Another suggestion? “Controlling overtime and overall payroll via shortened work weeks (especially during off-busy season periods) can be bundled into a “Flex-Schedule” program, which is often viewed favorably by the younger employees,” advised Christian. “We are looking at developing programs to attract employees, such as working mothers who prefer to take off periods when their kids are out of school — which can match up with our slower post-busy season periods,” he added.

“When compensation is unavailable as a retention tool, make sure your staff is challenged with a new experience or type of client or industry,” pointed out John Benson, founder and CEO of eFinancialCareers.com. “Managers tend to underestimate how important a fresh challenge is for employees to keep them engaged, learning and satisfied with their position.”

Words of Wisdom

Has anyone gifted you with a pink slip lately? Are you wondering if it’s even worth applying or how to go about landing a job in this market? “Unfortunately it is a Buyer’s Market — just like the real estate market,” said Christian. “Therefore, laid-off workers need to first develop a thorough and unique résumé (most I see show little creativity) and a well-written cover letter briefly explaining the circumstances of why they are unemployed.”
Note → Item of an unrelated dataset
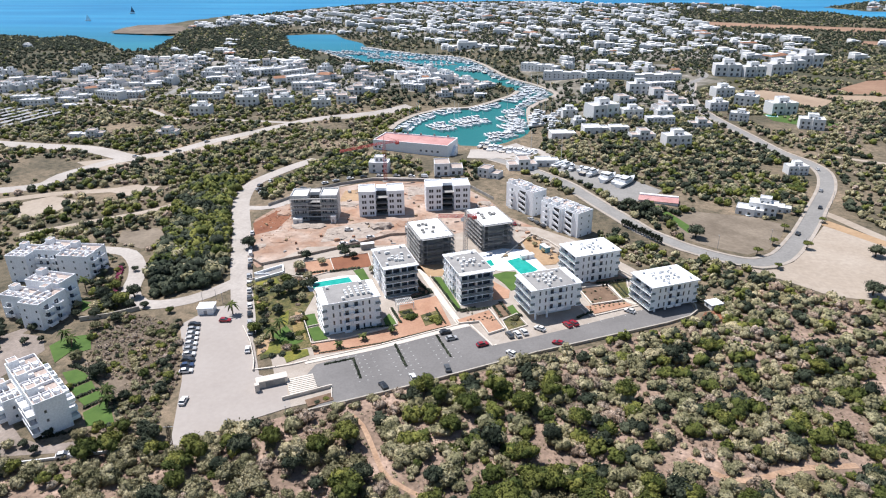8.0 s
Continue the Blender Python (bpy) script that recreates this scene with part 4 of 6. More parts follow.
# the yard's boats on the hard
for i in range(10):
    x, y = 51 + i * 4.2, 405 - i * 3.4
    moor(x + RNG.uniform(-1, 1), y + RNG.uniform(-1, 1), 62 + RNG.uniform(-12, 12), float(land(x, y)) + 0.6, RNG.uniform(1.1, 1.5))
for i in range(12):
    moor(-4 + i * 3.6, 474 - i * 3.4 + RNG.uniform(-1.5, 1.5), 75 + RNG.uniform(-12, 12), float(land(-4 + i * 3.6, 474 - i * 3.4)) + 0.4)
for i in range(26):
    x, y = 44 + RNG.uniform(-12, 12), 532 + i * 2.3
    moor(x, y, 30 + RNG.uniform(-30, 30), float(land(x, y)) + 0.4)
# sailing boats out at sea
def sailing_boat(x, y, yaw, s, sail_mat, label):
    e = copy_thing(BOATS[3], pose(x, y, SEA, 0, 0, yaw) @ Matrix.Scale(s, 4))
    tagged(e, label, "sailing boat", "boats under sail")
    for name, pts in (("main_sail", ((0.5, 0.0, 2.8), (-3.6, 0.4, 2.8), (0.5, 0.0, 13.5))), ("fore_sail", ((5.2, 0.0, 1.9), (1.0, 0.5, 2.4), (0.8, 0.0, 12.5)))):
        bm = bmesh.new()
        lo, hi = [bm.verts.new(p) for p in pts], [bm.verts.new((p[0], p[1] + 0.05, p[2])) for p in pts]
        bm.faces.new(lo)
        bm.faces.new(hi[::-1])
        for i in range(3):
            j = (i + 1) % 3
            bm.faces.new((lo[j], lo[i], hi[i], hi[j]))
        part(name, bm, sail_mat, e, "set sail")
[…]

Following the spider-and-the-web tale, in these trying times, to survive, you must believe at first if you fail, try, try again. Good says you must persevere. “Businesses need good accountants and are turning to them to identify ways to increase profitability and reduce costs. You can enhance your career marketability by demonstrating to potential employers your ability to accomplish this,” he said. “Also consider project work, which will help you keep your skills and résumé current, enable you to meet new business contacts, and can lead to full-time opportunities,” he advised.

And if you’re skeptical about online recruiters, this is the time to put skepticism aside and take that leap and get web entangled. “From a job hunting perspective, candidates tend to underestimate the importance of posting their résumé,” said Benson. “Employers who may be reducing staff in one division, but in another need a senior accounting or finance professional, can’t be seen actively hiring. So, the job may never be advertised and the position is filled through searching the database and if you aren’t in there, employers may not be able to find you.” He also advised catching up on the necessary continued professional education.

But Barnhill summed it up best. “Network like hell and be flexible. Accountants should be fine as there is still a strong need for the accounting side. Higher-level financial execs will have a longer cycle to find new jobs. Either way, they will need to be flexible on compensation, re-location and working contract-to-perm in some cases.”